- _Goal of the exercise_
Output every line of the material exactly, omitting images.

[Data items]
>> Start
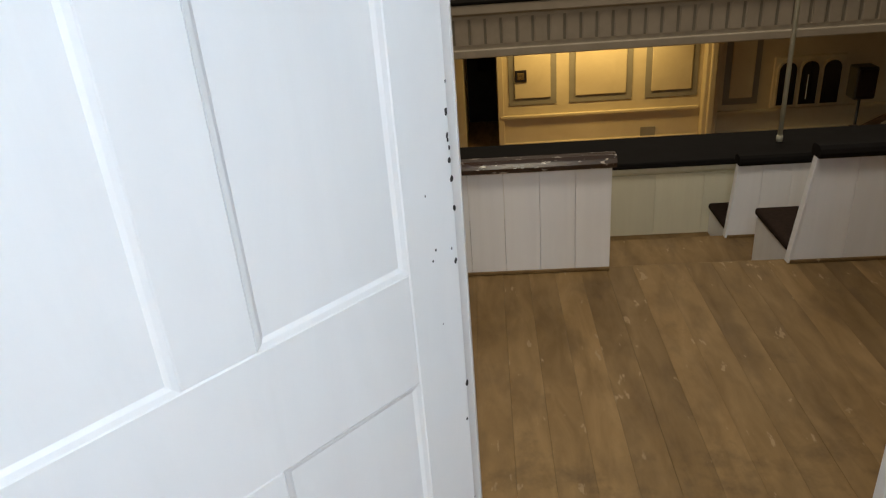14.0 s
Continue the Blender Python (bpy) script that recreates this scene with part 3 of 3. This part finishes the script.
# ---- things in the corridor ----
RUG = [("brown", "cream"), ("cream", "red"), ("tan", "black"),
       ("blue", "sky"), ("olive", "black"), ("red", "rust"),
       ("tan", "brown"), ("sky", "cream"), ("brown", "tan"),
       ("cream", "black"), ("red", "grey"), ("blue", "olive"),
       ("brown", "grey"), ("tan", "cream"), ("olive", "black")]
PILE = {}
for nm, c in dict(brown=(0.085, 0.045, 0.028), cream=(0.46, 0.37, 0.20), tan=(0.30, 0.185, 0.075), blue=(0.065, 0.12, 0.13), sky=(0.155, 0.225, 0.215),
                  olive=(0.085, 0.082, 0.02), red=(0.20, 0.035, 0.028), rust=(0.17, 0.03, 0.024), black=(0.030, 0.020, 0.017), grey=(0.20, 0.16, 0.12)).items():
    PILE[nm] = surface("rug_pile_" + nm, tuple(v * 0.86 for v in c), tuple(v * 0.62 for v in c), (0.85, 0.95), scale=90, bump=0.5, fine=500, spec=0.15,
                       stain=((0.2, 0.17, 0.13), 9, (1, 1, 1), 0.62, 0.8, 0.4))
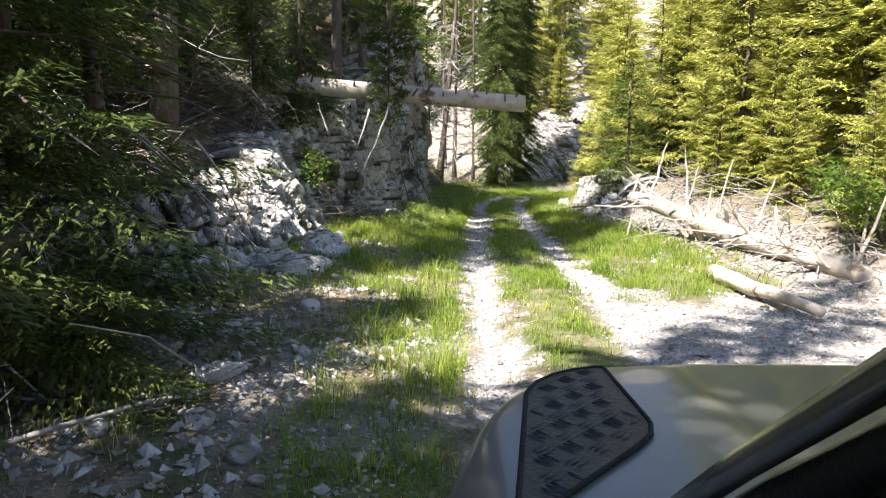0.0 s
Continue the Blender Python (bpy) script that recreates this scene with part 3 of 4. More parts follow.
def heaped(points, count, small, large, seed, label):
    """Loose stones lying on a rock face."""
    r = np.random.default_rng(seed)
    shapes = [boulder_arrays(seed * 10 + k, (1, 0.85, 0.75), 12, 2, 0.05) for k in range(6)]
    out = []
    for k in range(count):
        i, j = int(r.integers(8, points.shape[0] - 4)), int(r.integers(6, points.shape[1] - 6))
        size = small + (large - small) * r.uniform(0, 1) ** 2.2
        turn = np.array(Euler([radians(c) for c in (r.uniform(-40, 40), r.uniform(-40, 40), r.uniform(0, 360))]).to_matrix())
        v, f = shapes[k % 6]
        out.append((size * v @ turn.T + points[i, j] - [0, 0, 0.28 * size], f))
    ob = new("broken_stones", mesh_from("broken_stones", *merge(out), PALE_ROCK))
    tagged(ob, label, "rubble", kind="stuff")


heaped(ob_points["rock_outcrop_2"], 190, 0.07, 0.42, 12, "broken white limestone blocks lodged on the rubble bank")
heaped(ob_points["rock_outcrop_3"], 60, 0.06, 0.36, 13, "broken white limestone blocks lodged on the outcrop")
heaped(ob_points["rock_face"], 300, 0.12, 0.6, 14, "pale broken blocks lodged on the rocky slope")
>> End
- _Correct answer_
14.0 s
Continue the Blender Python (bpy) script that recreates this scene with part 3 of 3. This part finishes the script.
# ---- things in the corridor ----
RUG = [("brown", "cream"), ("cream", "red"), ("tan", "black"),
       ("blue", "sky"), ("olive", "black"), ("red", "rust"),
       ("tan", "brown"), ("sky", "cream"), ("brown", "tan"),
       ("cream", "black"), ("red", "grey"), ("blue", "olive"),
       ("brown", "grey"), ("tan", "cream"), ("olive", "black")]
PILE = {}
for nm, c in dict(brown=(0.085, 0.045, 0.028), cream=(0.46, 0.37, 0.20), tan=(0.30, 0.185, 0.075), blue=(0.065, 0.12, 0.13), sky=(0.155, 0.225, 0.215),
                  olive=(0.085, 0.082, 0.02), red=(0.20, 0.035, 0.028), rust=(0.17, 0.03, 0.024), black=(0.030, 0.020, 0.017), grey=(0.20, 0.16, 0.12)).items():
    PILE[nm] = surface("rug_pile_" + nm, tuple(v * 0.86 for v in c), tuple(v * 0.62 for v in c), (0.85, 0.95), scale=90, bump=0.5, fine=500, spec=0.15,
                       stain=((0.2, 0.17, 0.13), 9, (1, 1, 1), 0.62, 0.8, 0.4))
0.0 s
Continue the Blender Python (bpy) script that recreates this scene with part 3 of 4. More parts follow.
def heaped(points, count, small, large, seed, label):
    """Loose stones lying on a rock face."""
    r = np.random.default_rng(seed)
    shapes = [boulder_arrays(seed * 10 + k, (1, 0.85, 0.75), 12, 2, 0.05) for k in range(6)]
    out = []
    for k in range(count):
        i, j = int(r.integers(8, points.shape[0] - 4)), int(r.integers(6, points.shape[1] - 6))
        size = small + (large - small) * r.uniform(0, 1) ** 2.2
        turn = np.array(Euler([radians(c) for c in (r.uniform(-40, 40), r.uniform(-40, 40), r.uniform(0, 360))]).to_matrix())
        v, f = shapes[k % 6]
        out.append((size * v @ turn.T + points[i, j] - [0, 0, 0.28 * size], f))
    ob = new("broken_stones", mesh_from("broken_stones", *merge(out), PALE_ROCK))
    tagged(ob, label, "rubble", kind="stuff")


heaped(ob_points["rock_outcrop_2"], 190, 0.07, 0.42, 12, "broken white limestone blocks lodged on the rubble bank")
heaped(ob_points["rock_outcrop_3"], 60, 0.06, 0.36, 13, "broken white limestone blocks lodged on the outcrop")
heaped(ob_points["rock_face"], 300, 0.12, 0.6, 14, "pale broken blocks lodged on the rocky slope")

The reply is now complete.